I first realized why natives hate oil companies in 2006, when a source passed me a previously classified "social contract" between a village of Ecuadorian natives and the Italian oil company AGIP, which he'd gotten through a freedom-of-information claim. The native leaders signed the document, which gave the company access to their lands, and waived any right they had to sue. Lacking only beads and mirrors, the multibillion-dollar company in exchange gave the natives, among other things, a soccer ball and an Ecuadorian flag.
In more than three years living and reporting in South America, as leftist after leftist has come to power, I've interviewed countless people about how their countries are being structured. More often than not, and especially in the wake of the US financial crisis, educated people see free trade as little more than a lie that lines the pockets of the wealthy.
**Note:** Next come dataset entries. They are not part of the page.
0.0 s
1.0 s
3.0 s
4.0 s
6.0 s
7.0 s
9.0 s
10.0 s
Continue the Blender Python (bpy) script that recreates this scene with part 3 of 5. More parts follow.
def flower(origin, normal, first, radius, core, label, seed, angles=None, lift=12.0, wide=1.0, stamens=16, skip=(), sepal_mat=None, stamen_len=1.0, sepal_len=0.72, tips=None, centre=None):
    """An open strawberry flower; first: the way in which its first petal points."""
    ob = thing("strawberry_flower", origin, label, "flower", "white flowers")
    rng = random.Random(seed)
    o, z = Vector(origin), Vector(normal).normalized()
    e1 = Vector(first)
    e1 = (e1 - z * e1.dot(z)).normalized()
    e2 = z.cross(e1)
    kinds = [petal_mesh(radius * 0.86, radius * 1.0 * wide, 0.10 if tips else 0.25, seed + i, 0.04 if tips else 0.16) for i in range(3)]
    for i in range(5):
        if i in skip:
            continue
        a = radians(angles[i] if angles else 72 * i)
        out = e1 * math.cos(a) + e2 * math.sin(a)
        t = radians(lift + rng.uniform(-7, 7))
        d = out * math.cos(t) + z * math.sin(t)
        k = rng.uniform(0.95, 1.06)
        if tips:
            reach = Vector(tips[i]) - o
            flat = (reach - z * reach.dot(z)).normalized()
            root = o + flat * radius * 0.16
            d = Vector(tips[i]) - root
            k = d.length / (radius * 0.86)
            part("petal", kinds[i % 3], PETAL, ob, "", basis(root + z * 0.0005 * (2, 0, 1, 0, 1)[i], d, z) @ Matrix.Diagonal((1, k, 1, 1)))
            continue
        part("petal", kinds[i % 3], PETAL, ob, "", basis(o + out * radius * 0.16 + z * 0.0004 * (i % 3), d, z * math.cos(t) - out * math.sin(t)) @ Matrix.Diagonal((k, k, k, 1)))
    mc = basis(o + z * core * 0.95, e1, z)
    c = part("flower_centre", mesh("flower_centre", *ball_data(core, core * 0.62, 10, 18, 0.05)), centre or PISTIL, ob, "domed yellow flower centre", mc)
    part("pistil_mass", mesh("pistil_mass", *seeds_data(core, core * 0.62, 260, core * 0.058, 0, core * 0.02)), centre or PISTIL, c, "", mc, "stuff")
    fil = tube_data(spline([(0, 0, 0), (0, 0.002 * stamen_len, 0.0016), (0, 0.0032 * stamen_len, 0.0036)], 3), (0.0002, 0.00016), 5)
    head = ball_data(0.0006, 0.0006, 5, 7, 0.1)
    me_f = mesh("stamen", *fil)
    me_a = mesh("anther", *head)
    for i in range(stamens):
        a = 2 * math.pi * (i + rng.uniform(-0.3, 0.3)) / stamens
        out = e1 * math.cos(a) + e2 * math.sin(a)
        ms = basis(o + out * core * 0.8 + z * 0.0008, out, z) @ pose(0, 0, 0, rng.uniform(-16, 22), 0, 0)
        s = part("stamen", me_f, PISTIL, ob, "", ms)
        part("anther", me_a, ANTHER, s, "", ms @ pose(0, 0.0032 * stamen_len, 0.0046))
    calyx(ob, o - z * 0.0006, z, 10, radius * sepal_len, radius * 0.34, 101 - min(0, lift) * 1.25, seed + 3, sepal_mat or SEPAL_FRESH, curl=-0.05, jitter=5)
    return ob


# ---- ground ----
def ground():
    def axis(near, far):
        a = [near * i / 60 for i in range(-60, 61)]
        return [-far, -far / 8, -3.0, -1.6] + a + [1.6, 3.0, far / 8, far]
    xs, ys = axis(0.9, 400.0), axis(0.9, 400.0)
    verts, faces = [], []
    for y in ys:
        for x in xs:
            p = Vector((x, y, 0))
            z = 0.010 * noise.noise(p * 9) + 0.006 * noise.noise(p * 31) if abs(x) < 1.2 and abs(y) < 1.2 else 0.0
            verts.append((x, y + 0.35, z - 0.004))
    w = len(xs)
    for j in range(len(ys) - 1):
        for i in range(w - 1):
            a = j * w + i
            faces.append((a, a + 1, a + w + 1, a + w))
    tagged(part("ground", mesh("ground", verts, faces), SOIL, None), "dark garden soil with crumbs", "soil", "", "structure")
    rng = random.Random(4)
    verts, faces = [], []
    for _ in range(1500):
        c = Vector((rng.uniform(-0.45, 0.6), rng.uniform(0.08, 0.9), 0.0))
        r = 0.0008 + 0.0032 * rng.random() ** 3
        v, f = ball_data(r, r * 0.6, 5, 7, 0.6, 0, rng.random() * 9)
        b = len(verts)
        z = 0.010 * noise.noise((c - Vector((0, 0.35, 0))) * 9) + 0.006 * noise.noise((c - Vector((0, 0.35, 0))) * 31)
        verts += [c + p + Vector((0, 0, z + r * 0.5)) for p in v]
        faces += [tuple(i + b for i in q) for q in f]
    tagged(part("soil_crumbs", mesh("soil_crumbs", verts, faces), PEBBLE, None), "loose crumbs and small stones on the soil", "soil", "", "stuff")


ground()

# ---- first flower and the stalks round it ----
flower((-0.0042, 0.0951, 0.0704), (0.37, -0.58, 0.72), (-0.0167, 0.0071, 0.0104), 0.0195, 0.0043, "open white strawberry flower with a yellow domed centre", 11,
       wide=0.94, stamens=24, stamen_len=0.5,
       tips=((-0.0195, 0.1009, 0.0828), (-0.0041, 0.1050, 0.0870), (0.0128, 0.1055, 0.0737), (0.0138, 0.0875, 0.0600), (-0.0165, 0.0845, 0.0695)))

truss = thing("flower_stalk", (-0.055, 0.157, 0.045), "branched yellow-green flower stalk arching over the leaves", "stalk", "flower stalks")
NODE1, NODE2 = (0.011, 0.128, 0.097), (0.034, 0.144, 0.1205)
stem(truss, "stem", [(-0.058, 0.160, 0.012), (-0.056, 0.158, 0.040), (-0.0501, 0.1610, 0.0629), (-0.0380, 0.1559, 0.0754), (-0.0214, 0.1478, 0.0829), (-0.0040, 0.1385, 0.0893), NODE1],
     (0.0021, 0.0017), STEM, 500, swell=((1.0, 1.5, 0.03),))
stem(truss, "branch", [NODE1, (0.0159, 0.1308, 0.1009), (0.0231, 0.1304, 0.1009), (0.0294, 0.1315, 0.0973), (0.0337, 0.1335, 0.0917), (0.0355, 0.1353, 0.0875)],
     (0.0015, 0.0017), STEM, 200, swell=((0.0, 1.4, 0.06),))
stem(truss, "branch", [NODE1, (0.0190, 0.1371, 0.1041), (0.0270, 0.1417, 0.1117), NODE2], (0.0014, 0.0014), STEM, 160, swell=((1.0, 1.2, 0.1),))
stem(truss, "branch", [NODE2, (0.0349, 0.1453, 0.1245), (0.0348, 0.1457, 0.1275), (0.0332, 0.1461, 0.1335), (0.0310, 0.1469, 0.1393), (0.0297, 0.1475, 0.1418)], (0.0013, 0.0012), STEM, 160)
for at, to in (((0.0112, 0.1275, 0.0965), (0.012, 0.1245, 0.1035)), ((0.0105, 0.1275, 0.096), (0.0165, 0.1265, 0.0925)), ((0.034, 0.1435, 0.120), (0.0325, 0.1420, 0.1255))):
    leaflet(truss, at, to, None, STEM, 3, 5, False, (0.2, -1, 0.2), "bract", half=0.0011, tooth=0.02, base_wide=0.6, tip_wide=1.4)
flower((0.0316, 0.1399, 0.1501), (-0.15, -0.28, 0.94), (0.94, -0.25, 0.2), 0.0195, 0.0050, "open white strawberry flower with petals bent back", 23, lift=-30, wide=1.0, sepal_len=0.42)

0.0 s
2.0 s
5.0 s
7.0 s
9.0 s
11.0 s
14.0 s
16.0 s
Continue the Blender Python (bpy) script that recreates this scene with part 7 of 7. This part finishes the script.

They may not be right. But in politics perceptions can count more than truth. If the natives get their way, Peru could follow the statist steps of Venezuela, Bolivia and Ecuador.
One thing is certain: the Bagua solidarity movement is making an impact. Most immediately, it has led to the suspension of some of the worst land decrees. But more broadly, it has shown that millions of poor people of color on this continent are fed up with rich white people setting the rules of the game.
The corporate powers behind these decrees may get at least part of the Amazonian land they're looking for, and the Peruvian government, in turn, may fill its tax coffers. That would be good for many Peruvians who want cheap natural gas and affordable electricity. (Who can blame them?) And while natives may claim ancestral rights to lands atop oil and gas reserves, what's beneath the subsoil belongs to all Peruvians.
Despite all the talk about cultural preservation I've heard from natives and their rich do-gooder supporters, what most indigenous people seem to want is a share of the profits. And they are increasingly tuned in not only to their rights (as established in the Peruvian constitution and by UN declaration) but also to the fact that jungle activism can get them plenty of attention. Sitting at a negotiating table is one thing; shutting down an oil pipeline is another. Whereas natives once cowered before developers, many are now standing up. And that may be the best way to correct these entrenched power imbalances.